AcED: Accurate and Edge-consistent Monocular Depth Estimation
This work addresses the challenge of accurate depth estimation from monocular images, which is incremental by improving upon existing ordinal regression approaches.
The paper tackled the problem of single image depth estimation by proposing a fully differentiable ordinal regression method trained end-to-end, resulting in smooth and edge-consistent depth maps with demonstrated superiority over state-of-the-art methods on benchmarks.

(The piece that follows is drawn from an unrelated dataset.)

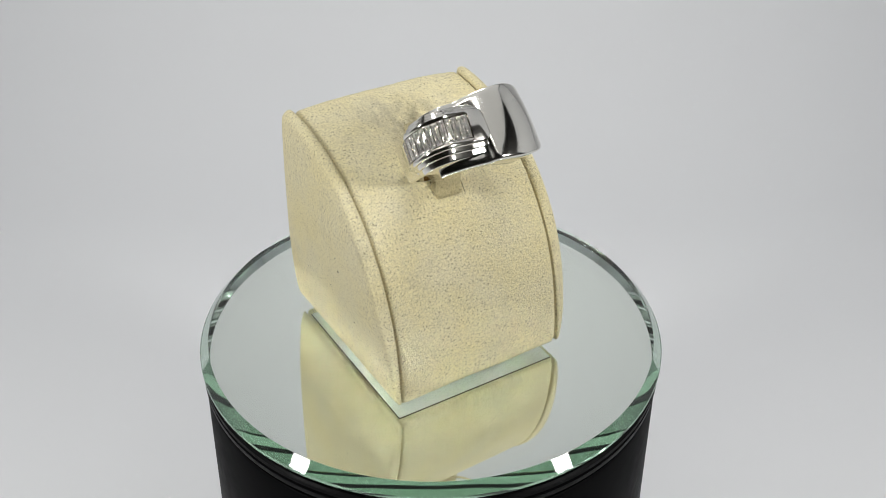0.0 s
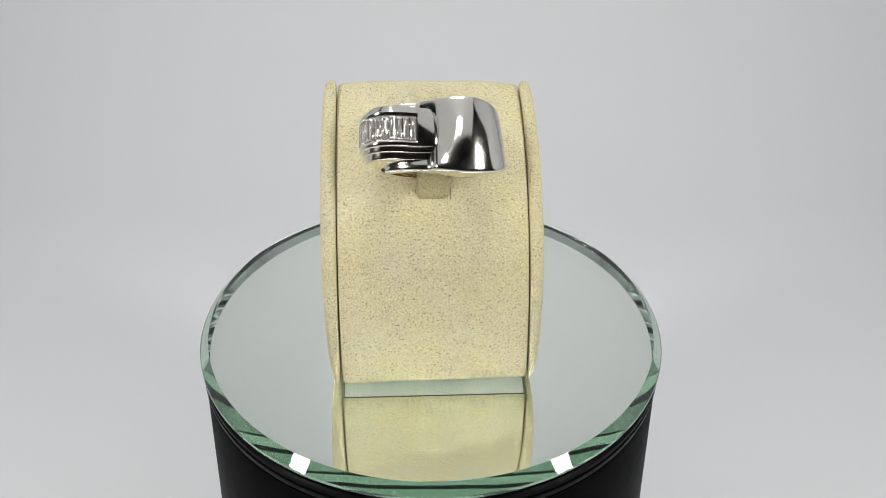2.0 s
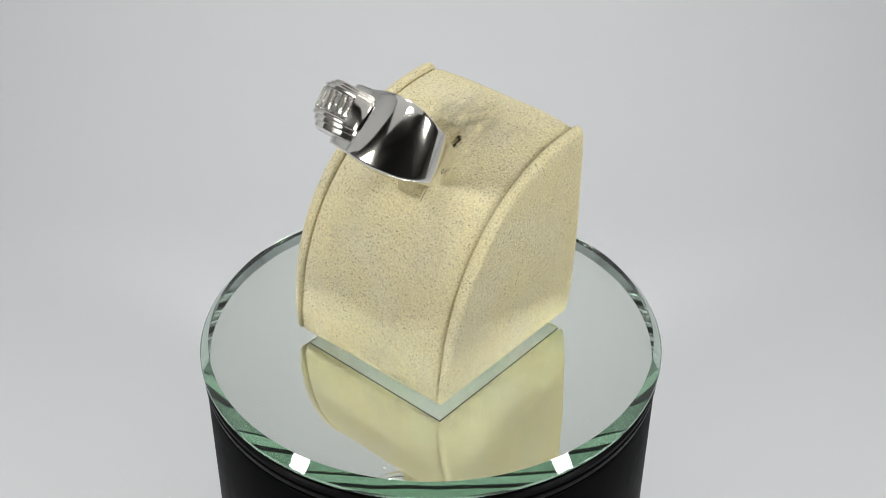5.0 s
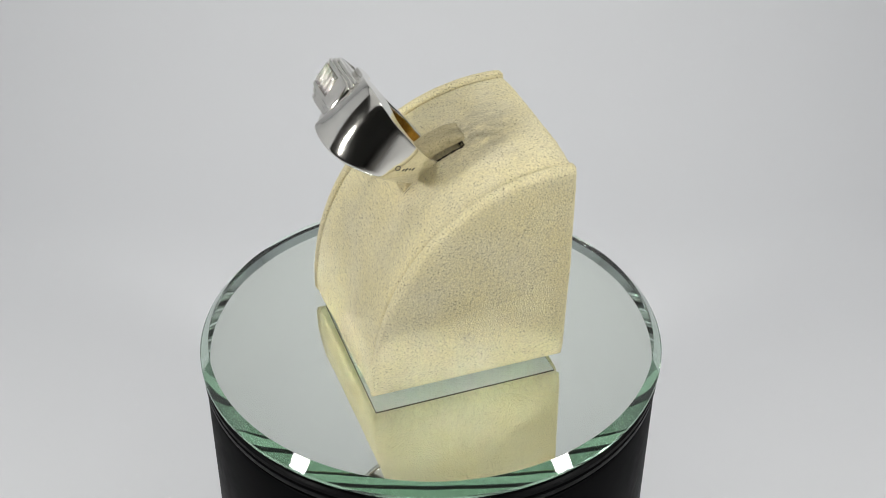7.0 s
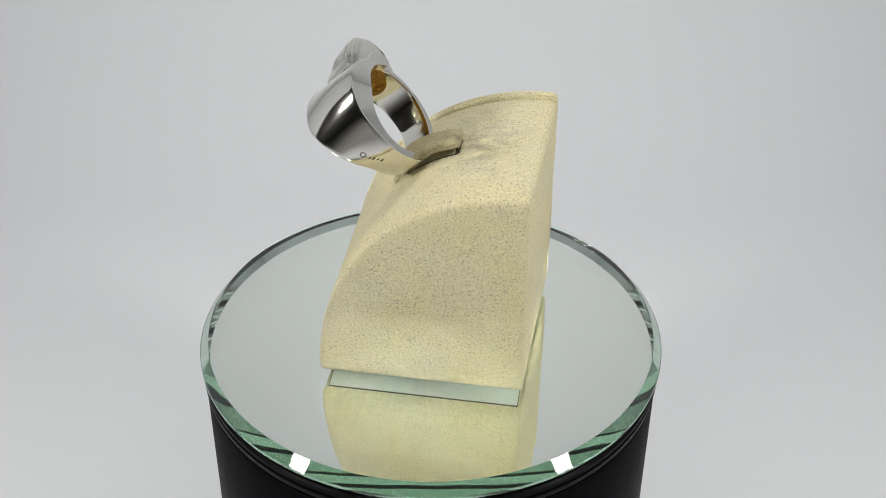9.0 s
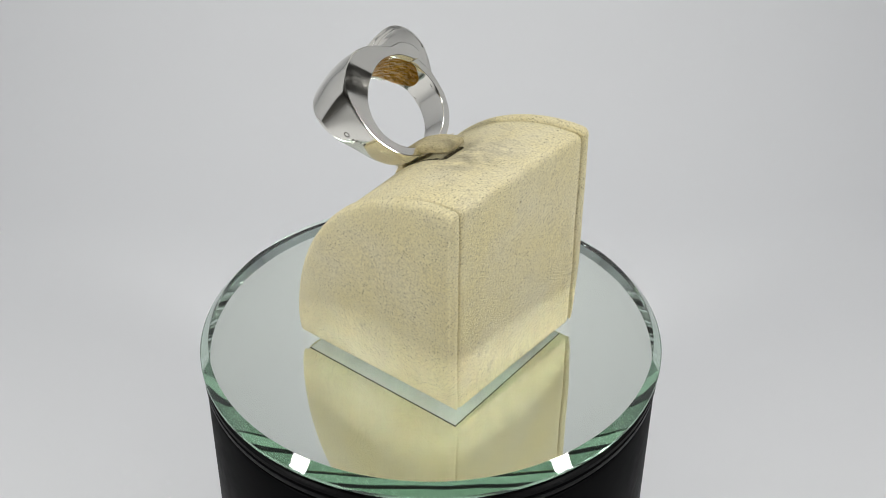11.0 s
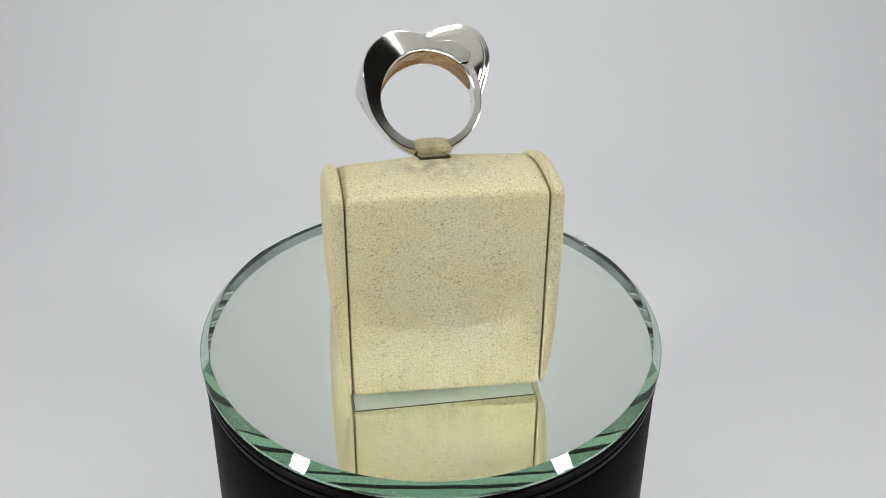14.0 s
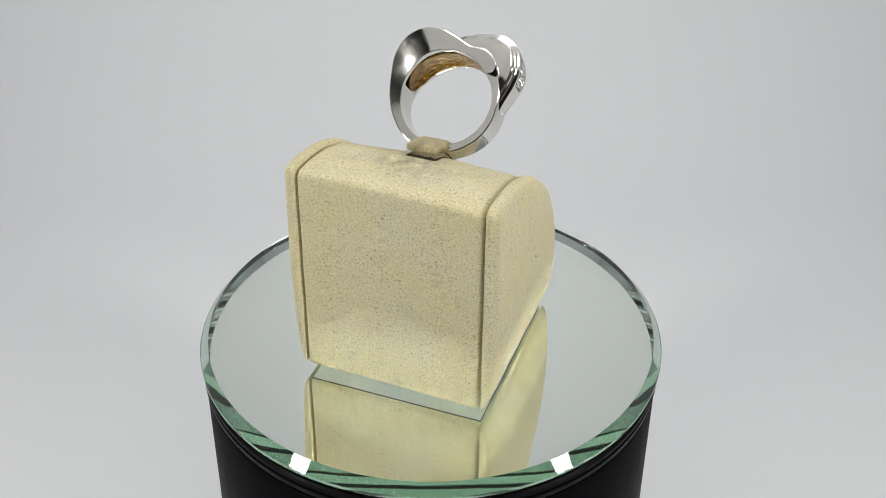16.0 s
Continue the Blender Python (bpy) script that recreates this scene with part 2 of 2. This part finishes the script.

Single image depth estimation is a challenging problem. The current state-of-the-art method formulates the problem as that of ordinal regression. However, the formulation is not fully differentiable and depth maps are not generated in an end-to-end fashion. The method uses a naïve threshold strategy to determine per-pixel depth labels, which results in significant discretization errors. For the first time, we formulate a fully differentiable ordinal regression and train the network in end-to-end fashion. This enables us to include boundary and smoothness constraints in the optimization function, leading to smooth and edge-consistent depth maps. A novel per-pixel confidence map computation for depth refinement is also proposed. Extensive evaluation of the proposed model on challenging benchmarks reveals its superiority over recent state-of-the-art methods, both quantitatively and qualitatively. Additionally, we demonstrate practical utility of the proposed method for single camera bokeh solution using in-house dataset of challenging real-life images.